If every time you measure something, a problem is revealed you can solve that problem by stopping the measuring, like a Kenyan |
The purpose of an education is to impart knowledge, rather than rank small children.
As usual, we are missing the point, or as I happened to be taught, missing the forest for the trees. Why?
Well, I'll agree with you that perhaps we should not rank children, as this may not serve a lot of purpose, besides that of blowing horns, or as some people said, tossing our children around like potatoes.
It should not escape us though, that even with no outright ranking, KCPE candidates will still be ranked, like Kenyan coffee. The top performers will go to the good schools, the national and provincial schools. At the bottom, the "poor performers", about 200,000 of the 800,000 who sat for KCPE, will be discarded as waste. That's our Kenyan system as it is today.
So while we don't officially rank students, we still do so eventually. We can only escape this by building enough secondary schools to absorb all KCPE candidates, and by ensuring they are not just schools, but they equally have access to teachers, teaching materials and especially well stocked laboratories.
You expect a kid in Makini school to compete with a pupil in wajir who was tought under a tree? Say no to ranking #kcpe2014
— HEMEDI MOHAMED (@El_Mohammedy) December 29, 2014
Back from digressing, to the ranking of primary schools.
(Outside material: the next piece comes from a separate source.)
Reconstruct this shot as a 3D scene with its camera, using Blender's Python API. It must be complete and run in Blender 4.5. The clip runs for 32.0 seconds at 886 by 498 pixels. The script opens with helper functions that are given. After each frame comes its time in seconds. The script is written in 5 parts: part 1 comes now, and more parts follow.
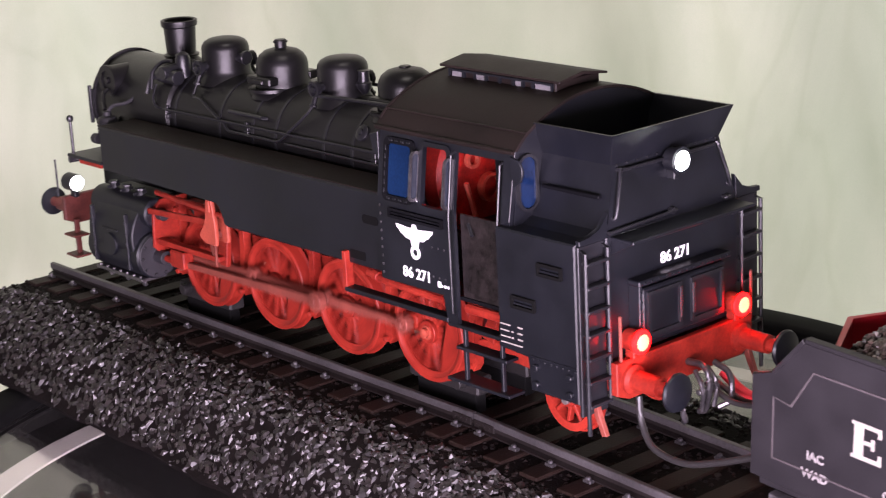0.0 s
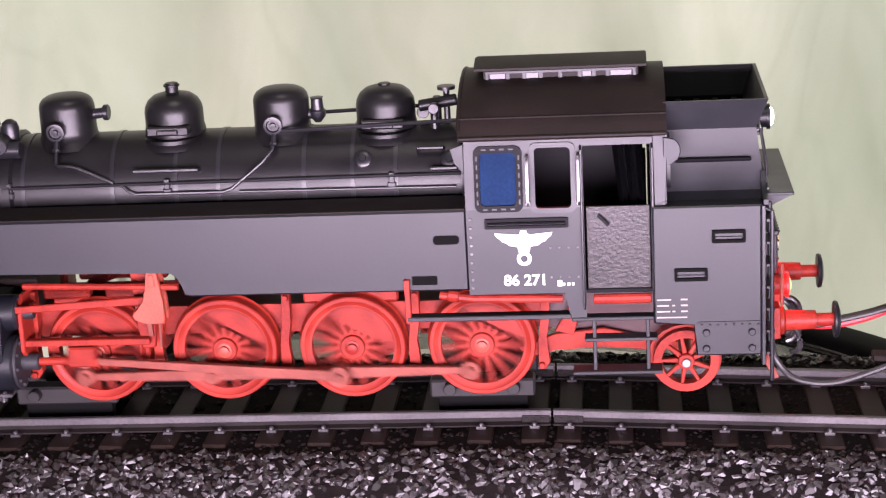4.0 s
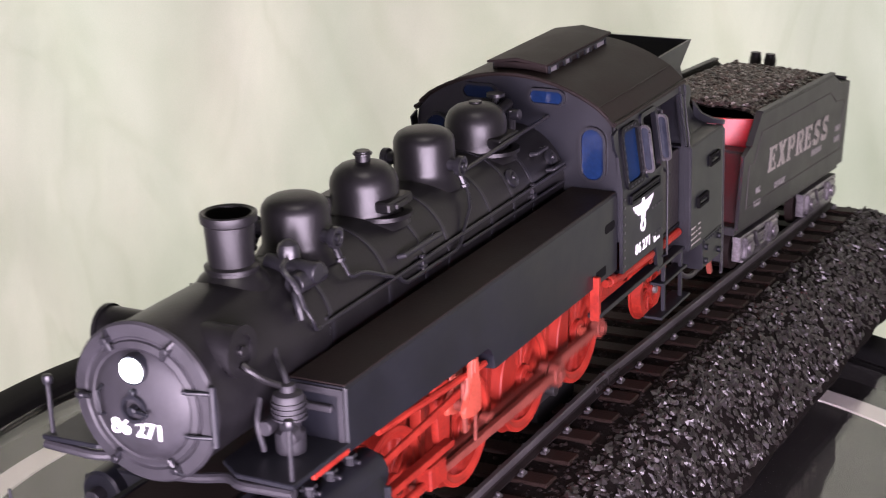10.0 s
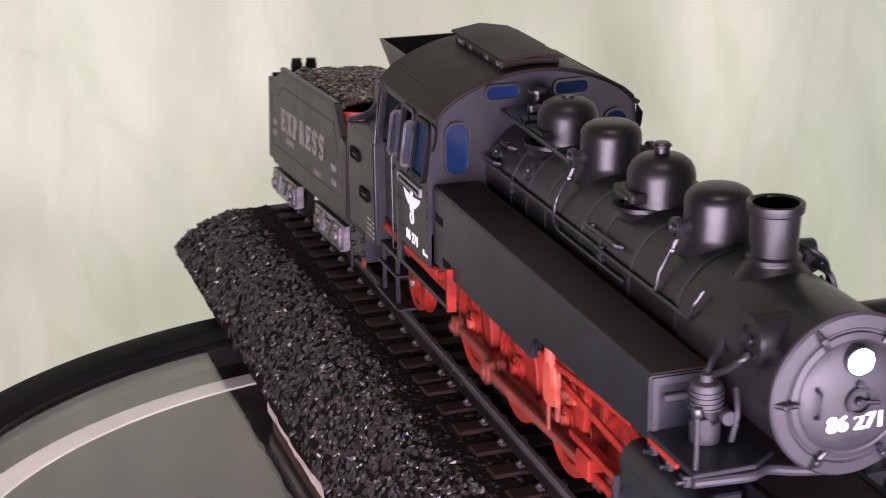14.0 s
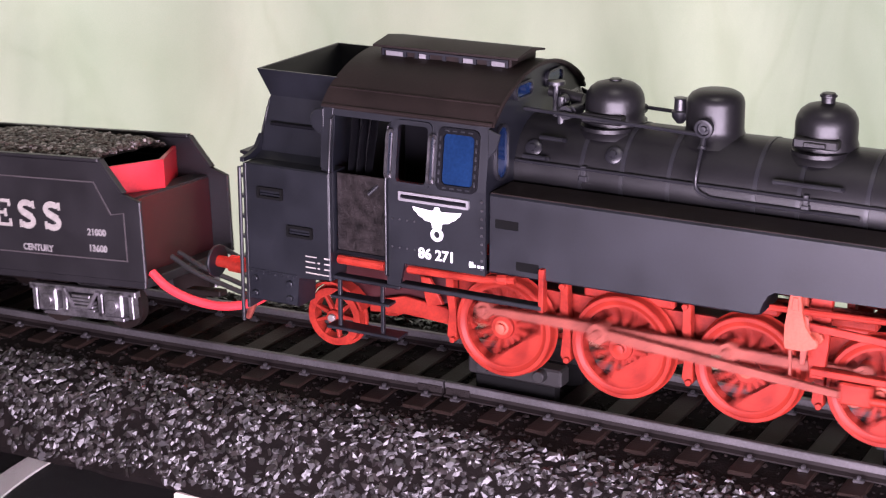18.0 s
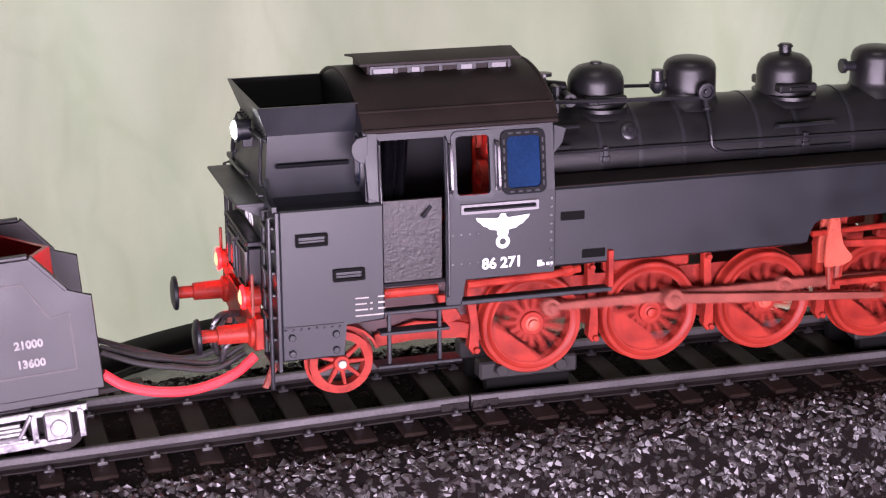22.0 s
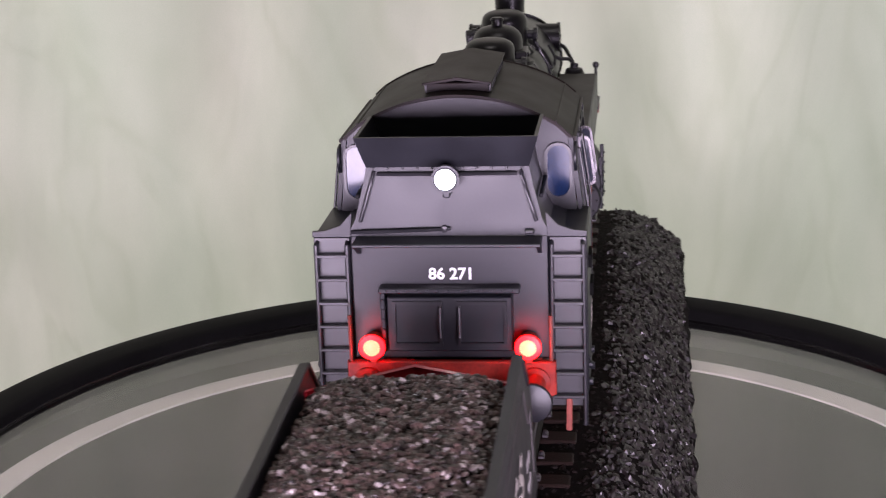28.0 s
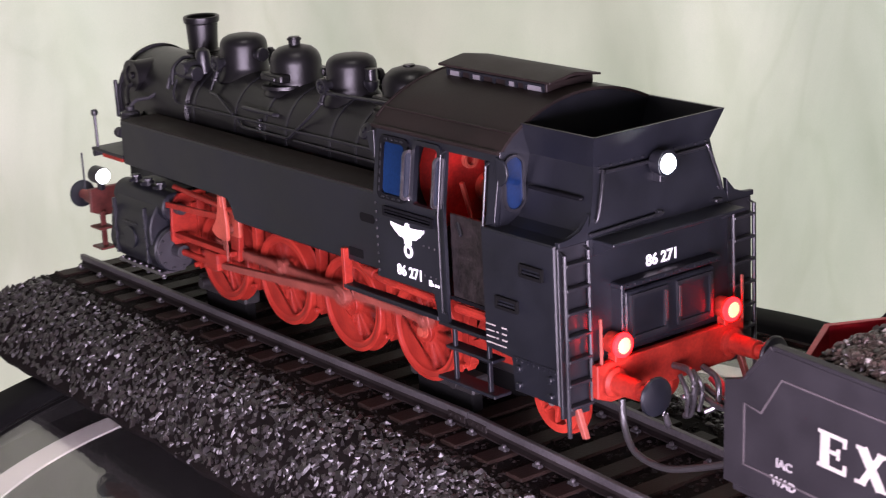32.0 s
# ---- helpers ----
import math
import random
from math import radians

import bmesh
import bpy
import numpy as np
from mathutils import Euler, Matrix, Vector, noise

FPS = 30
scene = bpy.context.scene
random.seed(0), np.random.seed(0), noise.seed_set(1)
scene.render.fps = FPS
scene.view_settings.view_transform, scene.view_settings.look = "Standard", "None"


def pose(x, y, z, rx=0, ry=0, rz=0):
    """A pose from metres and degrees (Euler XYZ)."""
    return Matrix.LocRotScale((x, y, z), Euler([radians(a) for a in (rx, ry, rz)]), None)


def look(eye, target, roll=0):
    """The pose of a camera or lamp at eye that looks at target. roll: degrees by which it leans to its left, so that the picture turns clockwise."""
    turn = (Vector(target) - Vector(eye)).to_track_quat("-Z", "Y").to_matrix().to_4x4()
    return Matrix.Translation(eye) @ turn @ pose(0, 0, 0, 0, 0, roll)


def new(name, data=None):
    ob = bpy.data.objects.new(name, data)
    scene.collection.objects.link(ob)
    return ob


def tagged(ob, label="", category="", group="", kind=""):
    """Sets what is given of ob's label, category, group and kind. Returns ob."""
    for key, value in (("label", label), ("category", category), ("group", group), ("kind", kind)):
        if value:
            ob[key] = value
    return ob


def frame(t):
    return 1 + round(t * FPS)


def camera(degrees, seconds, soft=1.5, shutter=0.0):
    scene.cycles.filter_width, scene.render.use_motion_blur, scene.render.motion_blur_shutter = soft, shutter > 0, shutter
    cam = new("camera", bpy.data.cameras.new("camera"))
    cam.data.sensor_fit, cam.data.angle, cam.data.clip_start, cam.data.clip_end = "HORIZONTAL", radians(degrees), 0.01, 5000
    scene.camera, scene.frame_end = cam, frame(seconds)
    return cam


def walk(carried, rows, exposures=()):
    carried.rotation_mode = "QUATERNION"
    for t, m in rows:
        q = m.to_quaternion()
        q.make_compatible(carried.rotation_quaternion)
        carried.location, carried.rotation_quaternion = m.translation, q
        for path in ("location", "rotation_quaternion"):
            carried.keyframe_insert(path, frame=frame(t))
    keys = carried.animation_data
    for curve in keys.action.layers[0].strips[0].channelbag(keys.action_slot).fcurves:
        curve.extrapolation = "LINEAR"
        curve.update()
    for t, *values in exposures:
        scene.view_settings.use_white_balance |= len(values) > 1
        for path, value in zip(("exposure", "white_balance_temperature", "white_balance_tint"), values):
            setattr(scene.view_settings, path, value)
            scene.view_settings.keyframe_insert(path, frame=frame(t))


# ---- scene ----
# A plastic model tank engine with a toy tender turns on a round glass table before a cloth; the camera stands still.
# Lengths of the models are written in millimetres in the engine's own space: x ahead, y to its left, z up from the wheel treads.
MM = 0.001
LEVEL = 0.62                       # height of the engine's wheel treads over the floor
SECONDS = 32.0

cam = camera(27.265, SECONDS, soft=1.2, shutter=0.6)
EYE = Vector((0.0, -0.6722, LEVEL + 0.2519))
AIM = EYE + Vector((-0.03291, 0.95593, -0.29175))
EXPOSURES = [(0, 0.22, 6500, 10), (3, 0.36, 6550, 11), (6, 0.15, 6450, 10), (7, 0.3, 6400, 10), (9, 0.35, 6350, 10), (10, 0.3, 6400, 10),
             (11.5, -0.12, 6500, 10), (13, -0.14, 6500, 10), (14, 0.15, 6450, 10), (16.5, 0.4, 6400, 10), (18, 0.42, 6300, 10), (20, 0.2, 6300, 10),
             (21, 0.12, 6350, 10), (22, 0.13, 6350, 11), (23, 0.33, 6400, 12), (24, 0.35, 6400, 11), (26.5, 0.1, 6300, 10), (28, -0.15, 6250, 11), (29, -0.13, 6250, 10),
             (30, 0.03, 6200, 9), (32, 0.22, 6250, 10)]
walk(cam, [(0, look(EYE, AIM, -1.664)), (SECONDS, look(EYE, AIM, -1.664))], EXPOSURES)

# ---- light: a wide soft lamp under the camera, a weak ceiling lamp, and daylight through the cloth ----
world = bpy.data.worlds.new("room_air")
scene.world = world
world.use_nodes = True
world.node_tree.nodes["Background"].inputs["Color"].default_value = (0.9, 0.95, 1.0, 1)
world.node_tree.nodes["Background"].inputs["Strength"].default_value = 0.01


def soft_lamp(name, place, target, size, watts, colour):
    data = bpy.data.lights.new(name, "AREA")
    data.shape, data.size, data.size_y = "RECTANGLE", size[0], size[1]
    data.energy, data.color = watts, colour
    ob = new(name, data)
    ob.matrix_world = look(place, target)
    return tagged(ob, "soft white lamp", "lamp")


soft_lamp("photo_lamp", (0.015, -0.58, LEVEL + 0.045), (0.0, 0, LEVEL + 0.04), (0.72, 0.18), 13.8, (1.0, 0.81, 1.03))
soft_lamp("ceiling_lamp", (0.05, -0.6, 2.36), (0.03, -0.3, 0.62), (0.5, 0.4), 7.0, (1.0, 0.90, 0.86))
soft_lamp("window_light", (0, 1.27, LEVEL + 0.1), (0, 0, LEVEL + 0.1), (2.6, 1.5), 31.5, (1.0, 0.965, 0.93))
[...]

Without ranking primary schools, the public has no measure of how these schools perform.
Previously, good performing private-run schools have been rewarded by parents who flock to these schools, ready to pay top dollar (cliche) to enroll their students in these schools. Such schools also game the system by having two exam centres, with poor performing students enrolled in different exam centres, so as not to lower the mean of the top performing school.
I went to one such "academy". Some of my classmates sat for their their KCPE in a nearby government run school. Some parents took matters into their own hands. They registered their average performing students in neighbouring administrative districts. See, Nyandarua district (now county) has a high number of good performing private and government schools.
Secondary schools use a quota system to enrol students. The best secondary schools pick the best students from each district, like cherry picking coffee berries. Once they have had their fill, they allow those under them to take their pick, and on and on.
The less desirable a school is, the lesser performing a lot it has to pick from.
So to increase the chance of your child going to a good school, let them sit for KCPE in the neighbouring, less competitive Samburu district or Laikipia district.
Sorry, I digressed again. Being a great tour guide, I have to take you round the mountain before bringing you to the peak.
Without a way of measuring how schools perform, we cannot see the underperforming schools. If we cannot tell which schools underperform, we have a lesser incentive of fixing or questioning the underperformance.
The Ministry of Education can still compare and rank schools to see such patterns, however, it is no longer under pressure from the public.
To the public, it is no longer outright evident, for example, that private run schools are outperforming public ones, or that schools in Wajir are being outranked by schools from Nyandarua. The government is under less pressure to even out the quality of education, such that even if we did rank schools, the difference in performance is unlike the current one of day and night.
By abolishing ranking, we are simply sweeping dirt under the few carpets we own.
Furthermore, the incentives to rank schools are still there, seeing that parents will be rewarded by taking their children to better performing schools.
See the problem? Great, now turn till you no longer see the problem. See, the problem has now gone away by itself, or so, we lie to ourselves.